An aerial photo of the Mississippi River flooding in 1927. (Credit: Steve Nicklas, NOS, NGS / Wikimedia Commons / Public Domain / https://tinyurl.com/p5sk7w5m)

No one is making plans for an ark, yet. But just in case, we’ll keep an eye out. We’ve heard the stories of 1927 and 1973. Those endless miles of earthworks aren’t for nothing.

With a changing climate, the river’s record lows might just be followed by previously unthinkable highs. Towering groves of cottonwoods and sycamores and vast stretches of delta croplands are inescapable reminders of thousands of years’ worth of seasonal deluges that made this region home to some of the most fertile soil on the planet.

Oxbow lakes miles from the modern path of the Mississippi trace the story of an ever-moving power that might be delayed for a century or two, but never stopped.

On some subconscious level, you’re always on flood watch when you live in a floodplain. Advent is the church’s return to flood watch.

“As it was in the days of Noah,” Jesus says cryptically in Matthew 24-25’s Little Apocalypse. “Keep awake … Understand … Be ready, for the Son of Man is coming at an unexpected hour.”

Paul, too, has his eye on the rising tide in this Sunday’s reading from Romans. “The hour has already come for you to wake up from your slumber, because our salvation is nearer now than when we first believed. The night is nearly over; the day is almost here” (13:11-12).

Scholars have long noted the sense of apocalyptic imminence which pervades the New Testament, particularly in the synoptics and Paul’s earlier letters.

Debates abound about what Jesus might have meant when he said, “Truly I tell you, some who are standing here will not taste death before they see the Son of Man coming in his kingdom” (Matthew 16:28).

Still, Jesus is unequivocal about one thing: “But about that day and hour no one knows, neither the angels of heaven, nor the Son, but only the Father” (Matthew 24:36).

In other words, “when” and “how” is beside the point. Despite the obsessive hopes, fears and predictions in our own day about “the end” – whether ecological, cosmic or least of all political –  it remains true that “you do not know on what day your Lord is coming.”

You can’t project just what the river will do and when she’ll do it. Instead, you prepare. You wait, and you watch.

What would it mean for God’s people today to return to holy expectation this Advent? What would it mean for us to get back on flood watch?

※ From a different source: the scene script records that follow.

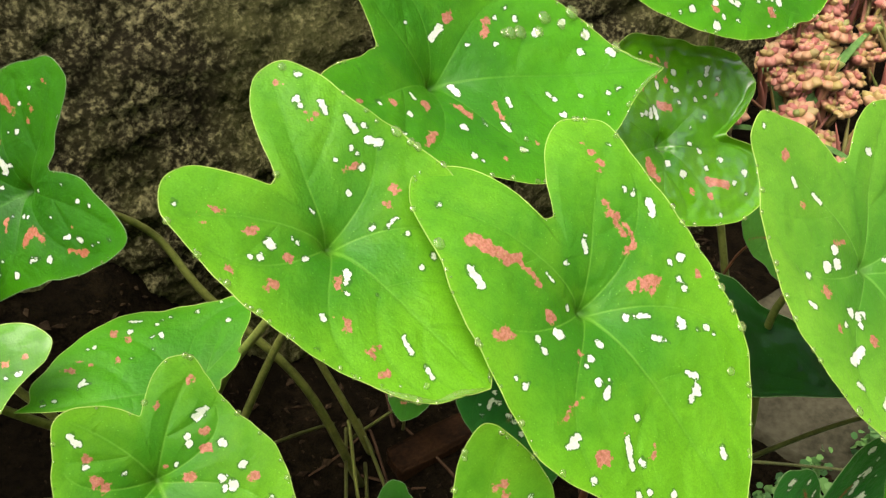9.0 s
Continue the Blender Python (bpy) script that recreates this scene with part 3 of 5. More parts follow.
LEAF['dark'] = dict(at=(-0.199, 0.5478, 0.3877), turn=(-50.45, -43.64, 104.15), bend=(1.344, 0.32, 1.326), warp=(-3.47, -3.16, 1.74, -1.64, -1.21, 1.1, -4.63, 0.0),
    right=[100.1, 96.4, 91.6, 88.2, 84.2, 73.1, 66.0, 62.0, 58.7, 59.8, 63.3, 68.6, 73.5, 69.7, 41.9, 34.2, 24.7, 24.6],
    left=[95.8, 89.1, 75.4, 65.9, 55.4, 48.1, 46.4, 50.8, 56.5, 64.7, 71.7, 61.8, 49.5, 44.4, 35.9, 28.5])
LEAF['dark'].setdefault('white', []).extend([(23.2, 5.4, 1.3), (13.1, 3.2, 1.1), (13.4, 77.5, 2.2), (23.5, 72.9, 1.5), (10.5, 85.3, 1.1), (12.9, 69.9, 0.7), (-2.3, 67.2, 1.3), (-3.1, 79.4, 1.3), (8.9, 49.6, 0.9), (-20.8, -32.5, 1.4), (-25.9, -38.7, 1.0), (-20.1, -13.0, 0.8), (-33.0, -18.6, 1.4), (-32.5, -15.1, 0.8), (-43.6, -30.1, 1.0), (-45.6, -41.3, 0.8), (-37.0, -2.0, 2.0), (-35.7, 19.8, 1.6), (-26.0, 24.1, 1.0), (-8.3, 10.5, 0.8), (-11.0, 5.0, 0.6), (-12.7, 2.6, 0.6), (-2.0, 29.9, 1.3), (-3.9, 23.5, 1.1), (44.5, 62.9, 1.6), (18.8, 29.9, 1.3), (38.4, -39.6, 1.2), (35.6, -28.3, 1.2), (25.2, -18.1, 1.5), (21.9, 5.3, 1.6), (14.3, -2.4, 1.2), (7.5, 9.2, 0.9)])
LEAF['dark'].setdefault('pink', []).extend([(36.1, 29.8, 1.7), (37.1, 35.6, 1.5), (-30.0, -23.3, 1.4), (-9.4, 21.6, 1.1), (-16.7, 28.2, 1.9), (-16.0, 23.5, 1.3), (36.4, -49.2, 1.5), (29.5, -34.1, 1.5), (26.2, -27.2, 1.2), (26.8, -3.0, 2.5)])
LEAF['dark'].setdefault('white_streak', []).extend([(48.4, 47.3, 45.6, 46.0, 1.1), (32.5, 19.5, 25.5, 19.8, 1.1), (20.1, 0.6, 15.1, 0.1, 1.1), (27.2, 50.5, 23.3, 45.4, 1.1), (22.5, 55.9, 18.4, 52.7, 1.8), (-33.1, 9.1, -34.5, 4.1, 1.2), (-27.3, 28.7, -30.9, 30.7, 1.0), (20.6, 1.0, 13.2, 1.4, 1.3)])
LEAF['dark'].setdefault('pink_streak', []).extend([(18.9, 13.0, 11.8, 9.2, 1.3), (26.3, 23.7, 19.4, 20.4, 1.5), (15.9, 17.5, 12.4, 14.9, 1.1), (39.1, 60.1, 31.9, 60.1, 1.6), (-23.7, 9.0, -20.4, 1.4, 2.1), (-20.4, 1.4, -27.0, -3.1, 1.9), (-38.7, -14.5, -44.2, -24.3, 1.8), (-8.4, 14.3, -13.2, 16.2, 1.3), (42.5, -20.1, 35.5, -20.5, 2.5), (15.1, 11.1, 10.9, 10.0, 2.2)])
LEAF['shiny'] = dict(at=(-0.2612, 0.4947, 0.3348), turn=(-18.25, -27.1, 85.03), bend=(-0.258, 0.4, -0.282), warp=(2.52, 2.54, -0.57, 0.65, -0.37, -0.08, -0.67, -0.64),
    right=[105.6, 99.4, 90.0, 76.0, 67.1, 58.2, 54.7, 54.0, 56.7, 62.2, 62.0, 55.0, 39.4, 33.0, 35.7, 49.7, 59.4, 63.8],
    left=[100.7, 93.3, 82.0, 70.0, 62.2, 57.7, 54.9, 53.1, 50.8, 48.3, 48.0, 48.2, 51.6, 57.3, 65.1, 66.6])
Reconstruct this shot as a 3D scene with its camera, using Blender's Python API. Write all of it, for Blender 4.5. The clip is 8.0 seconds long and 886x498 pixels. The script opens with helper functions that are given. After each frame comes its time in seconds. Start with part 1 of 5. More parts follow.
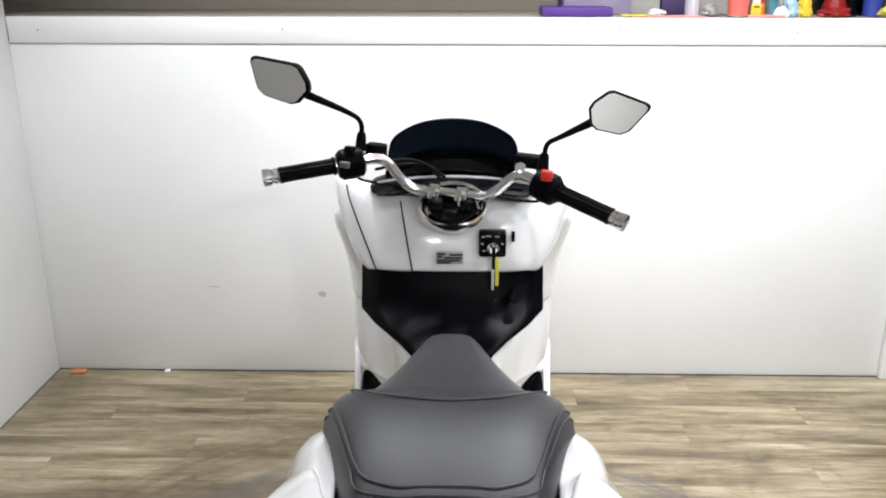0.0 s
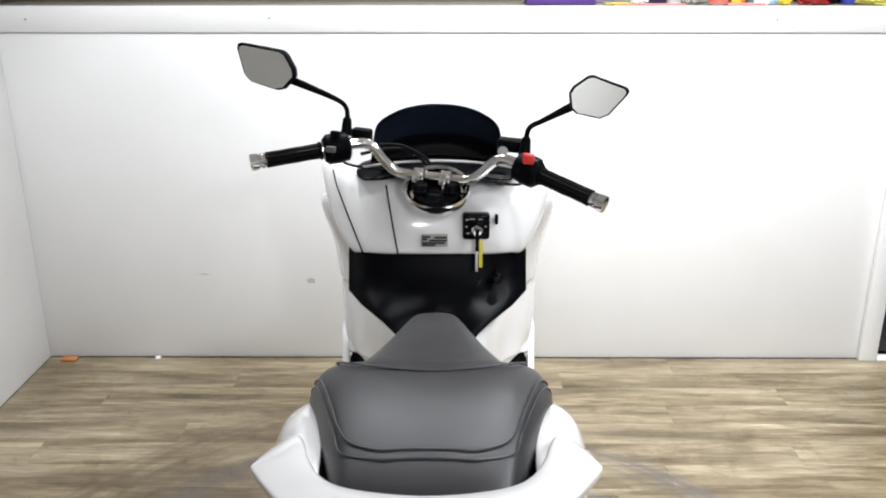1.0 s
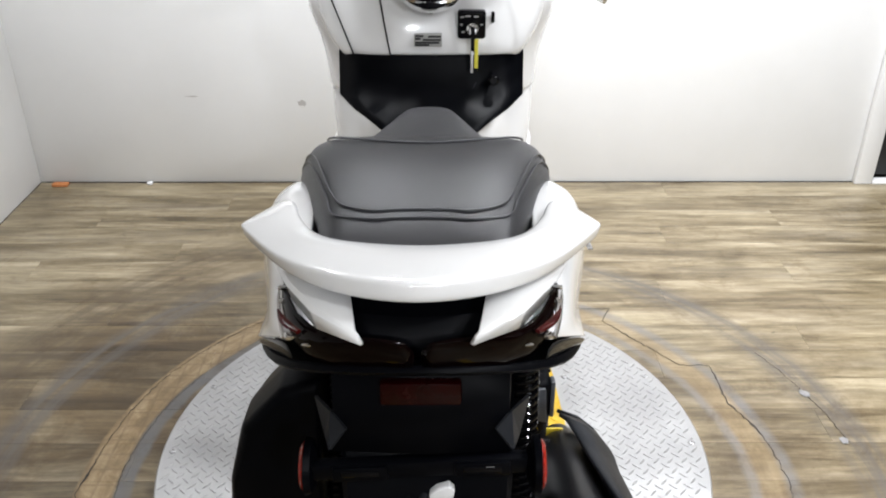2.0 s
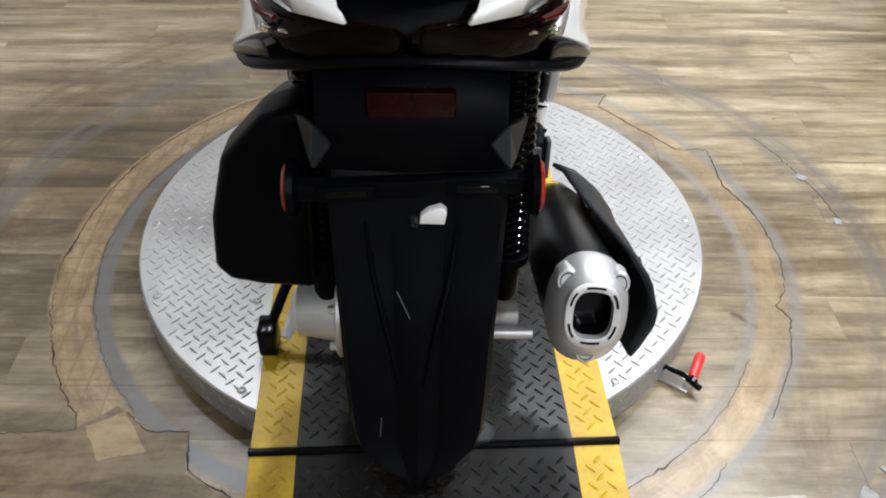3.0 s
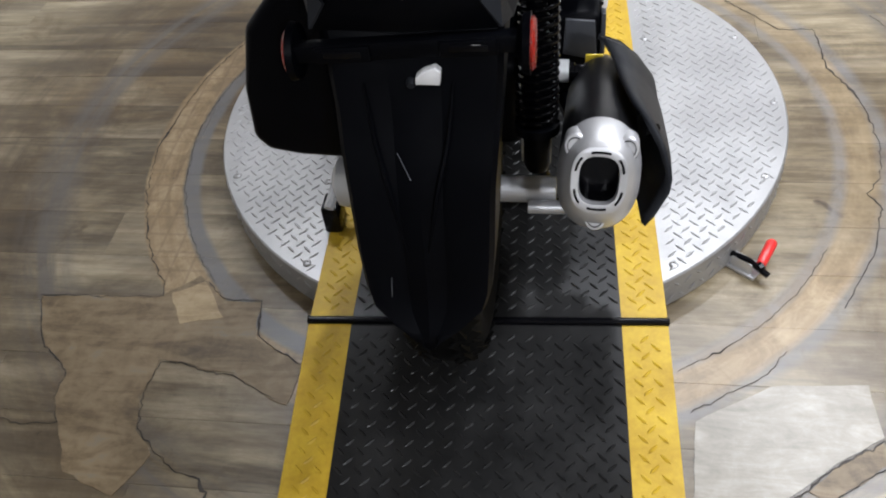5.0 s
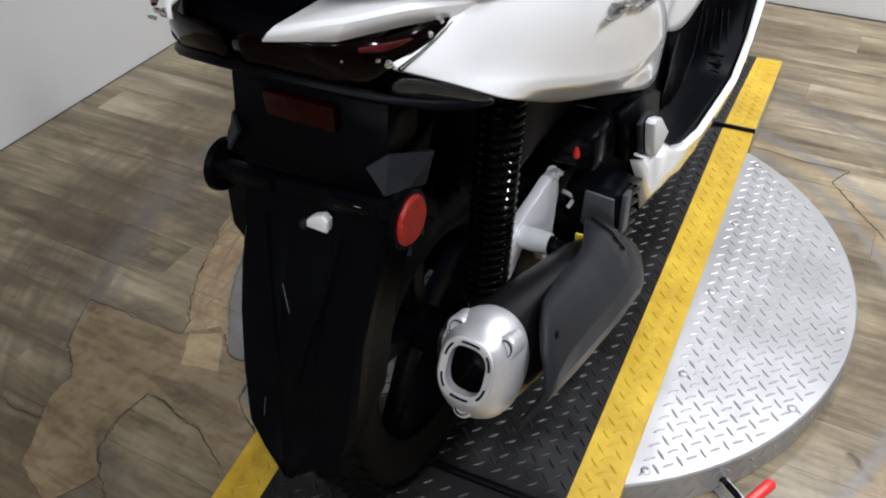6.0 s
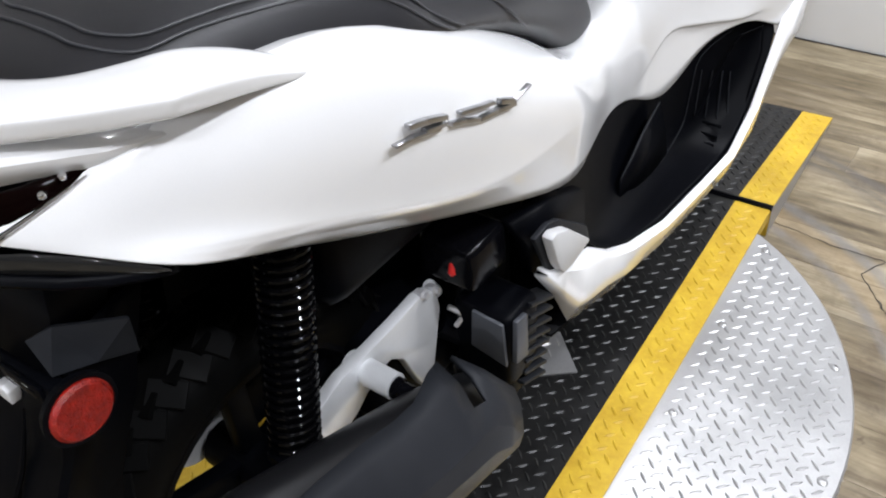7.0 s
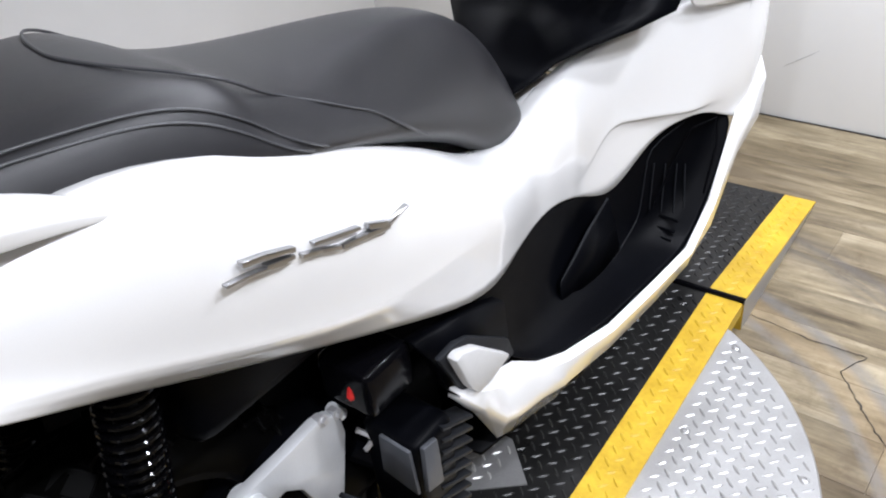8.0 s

Can we allow the story of Christ’s first coming to erode our despair? In an age of wide-spread decline and division among churches, have we given way to the cynicism that says, “That’s just the way it is,” as if it always has been, and somehow must always be?

Will we let the shockingly good news of God’s coming into the world push back against our contentment and consternation with life as it is?

Herods and Caesars, long nights and bleak winters, and crosses and tombs seem unending and immovable. It’s hard to imagine a neighborhood – let alone a world – without rampant inequality and institutionalized injustice. It seems incredulous to envision, as Isaiah did, all the nations and all kinds of people united in peace by the light of the Lord.

And yet, Advent calls us to remember the boundaries this flood has already broken once before and might cross again even in our day.

This is the unmovable power that caused a Virgin to conceive a son and that commanded a frightened young man to welcome and name him as his own.

This is the unstoppable kingdom that comes for the poor, the mourner and the meek, wholly missed by the “powers that be” right up until the moment it topples them.

This is the flood of grace and truth that has watered the witness and work of two millennia of those who watch and wake.

We’ve heard the stories. We’ve seen the signs.

As often as we’re tempted to forget it, we’re still living on a floodplain. So, keep an eye out.

Editor’s note: This article is the first in a series for Advent 2022. Each week, an article will be published reflecting on one or more of the lectionary texts for the forthcoming Sunday.